Mycogenius: Fruiting Body Extracts, Third-Party Tested
All Mycogenius products are made from fruiting body extracts (Lion's Mane, Reishi, Chaga) or liquid-fermented CS-4 mycelium (Cordyceps), never mycelium-on-grain. Every batch is dual-extracted and independently tested at an ISO 17025-accredited laboratory. Our Certificates of Analysis are published on our website.
Frequently Asked Questions
What is the difference between fruiting body and mycelium in mushroom supplements?
The fruiting body is the visible mushroom (cap, stem, gills/pores) and contains the highest concentrations of beta-glucans and species-specific compounds like triterpenes or hericenones. Mycelium is the root-like network of the fungus. In supplements, "mycelium" usually means mycelium grown on grain (MOG), where the final product is a mixture of fungal material and grain starch that cannot be separated. Fruiting body extracts contain more bioactive compounds per gram and less filler.
Why do some mushroom supplements use mycelium grown on grain?
Cost and speed. Growing mycelium on grain takes 2 to 6 weeks. Growing a mature fruiting body takes weeks to months depending on the species (9 to 12 months for log-grown Reishi). MOG is significantly cheaper to produce, which allows for lower retail prices, but the trade-off is a product diluted with grain starch and lower in bioactive compounds.
How can I tell if a supplement uses fruiting body or mycelium?
Check the Supplement Facts panel for the words "fruiting body," "mycelium," "myceliated grain," or "mycelial biomass." Look for beta-glucan content (fruiting body extracts typically show 20-40%+, while MOG products often test below 10%). You can also do a simple iodine starch test at home: dissolve the supplement in water and add iodine. A dark blue/black colour indicates high starch content from grain.
Is liquid culture mycelium the same as mycelium-on-grain?

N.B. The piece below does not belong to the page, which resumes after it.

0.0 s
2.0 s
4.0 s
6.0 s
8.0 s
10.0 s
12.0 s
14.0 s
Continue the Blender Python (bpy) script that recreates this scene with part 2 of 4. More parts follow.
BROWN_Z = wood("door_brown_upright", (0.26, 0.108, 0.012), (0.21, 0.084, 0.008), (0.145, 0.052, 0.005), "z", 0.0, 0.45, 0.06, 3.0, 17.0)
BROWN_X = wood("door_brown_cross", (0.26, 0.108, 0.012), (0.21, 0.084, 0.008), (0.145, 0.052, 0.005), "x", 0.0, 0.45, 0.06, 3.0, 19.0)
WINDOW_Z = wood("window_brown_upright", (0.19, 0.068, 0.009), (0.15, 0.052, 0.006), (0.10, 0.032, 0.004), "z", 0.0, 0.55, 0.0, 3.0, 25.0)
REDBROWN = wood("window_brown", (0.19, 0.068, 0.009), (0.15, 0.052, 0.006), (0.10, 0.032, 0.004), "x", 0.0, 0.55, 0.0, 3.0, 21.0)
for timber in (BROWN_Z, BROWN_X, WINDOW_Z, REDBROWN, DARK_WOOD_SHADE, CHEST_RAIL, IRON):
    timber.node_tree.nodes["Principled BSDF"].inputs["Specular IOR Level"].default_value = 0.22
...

No. Liquid culture mycelium (submerged fermentation) grows mycelium in a nutrient broth inside bioreactors, then filters and dries it. There is no grain substrate, so the final product is pure mycelium. CS-4 Cordyceps is the best-known example. Mycelium-on-grain grows mycelium through solid grain that cannot be separated from the final product.
Does fruiting body extract contain more beta-glucans than mycelium?

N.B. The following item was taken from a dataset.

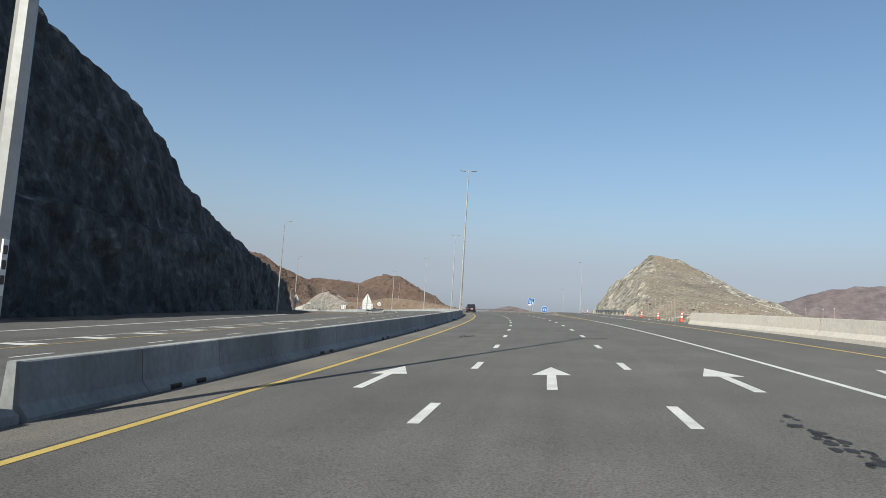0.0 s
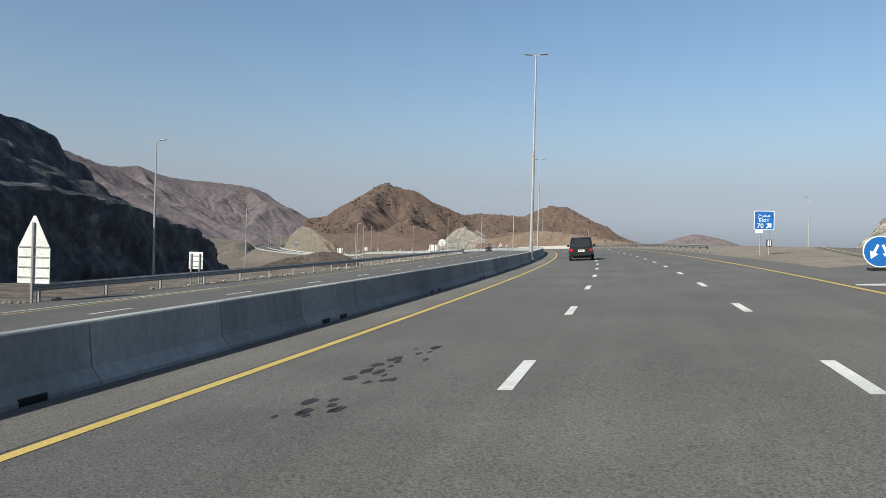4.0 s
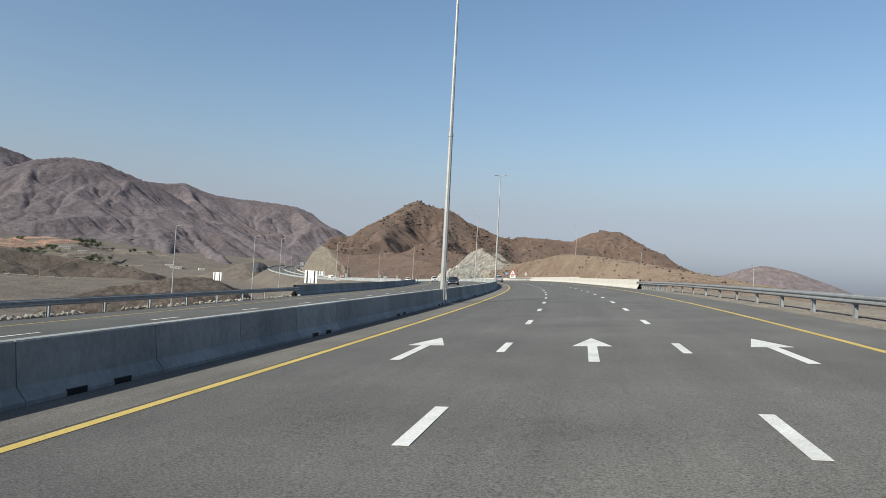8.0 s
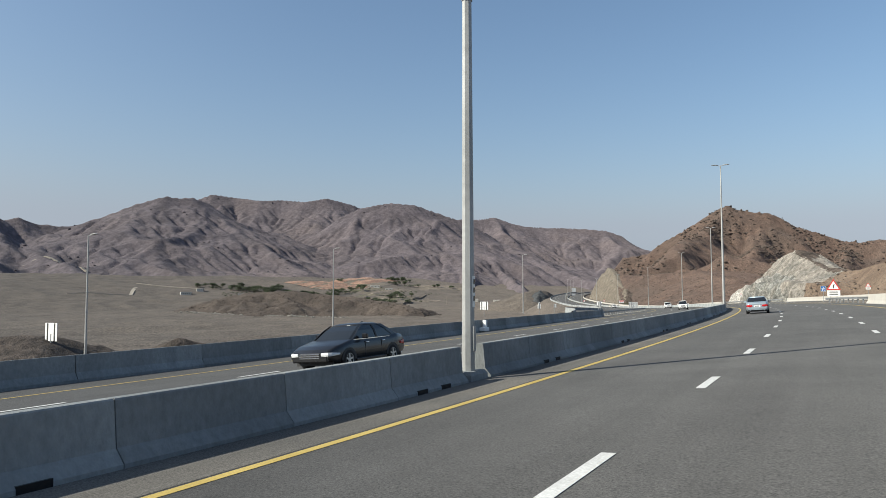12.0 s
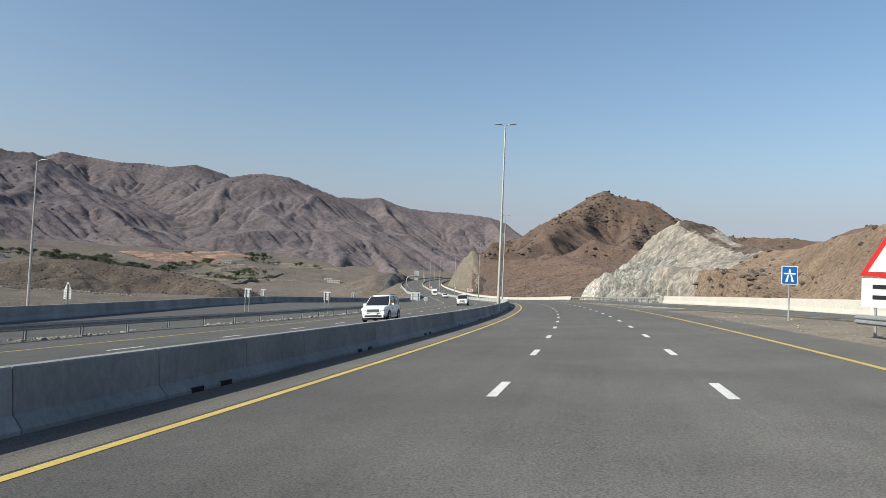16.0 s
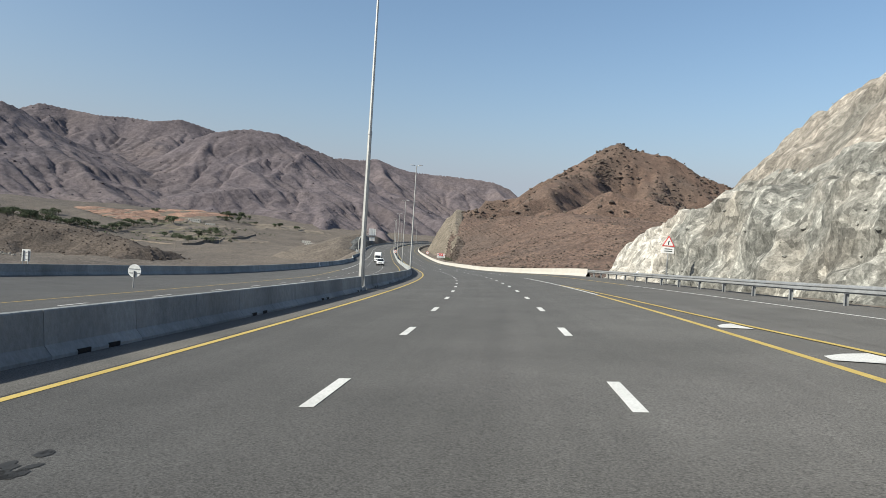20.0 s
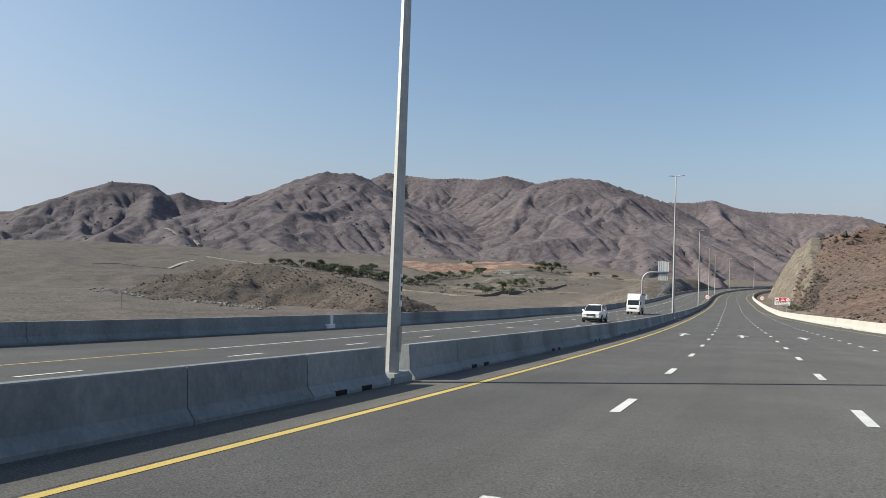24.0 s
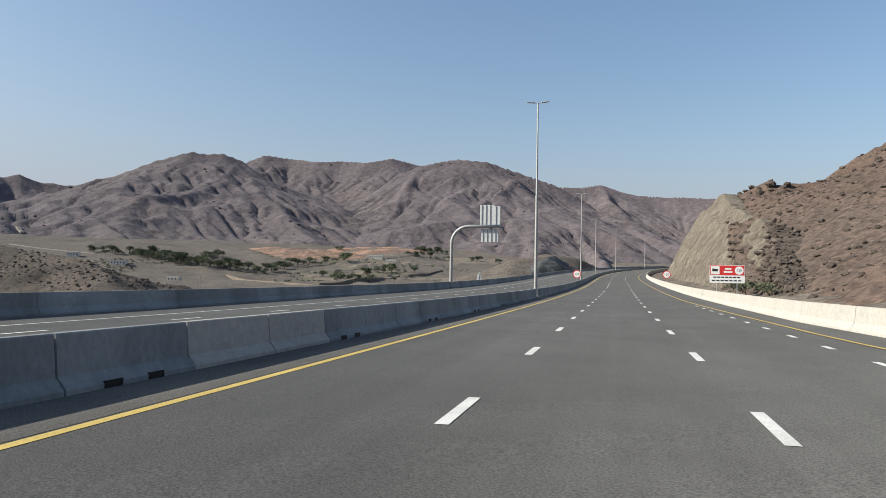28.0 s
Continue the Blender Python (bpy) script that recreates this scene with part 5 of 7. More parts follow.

Generally, yes. Fruiting body extracts typically contain 20% to 40% or more beta-glucans, verified by specific testing methods like the Megazyme assay. MOG products often test below 10% beta-glucans because a large portion of the product is grain starch rather than fungal cell wall material. The beta-glucan content is the most reliable indicator of how much of a product is actually derived from the fungus.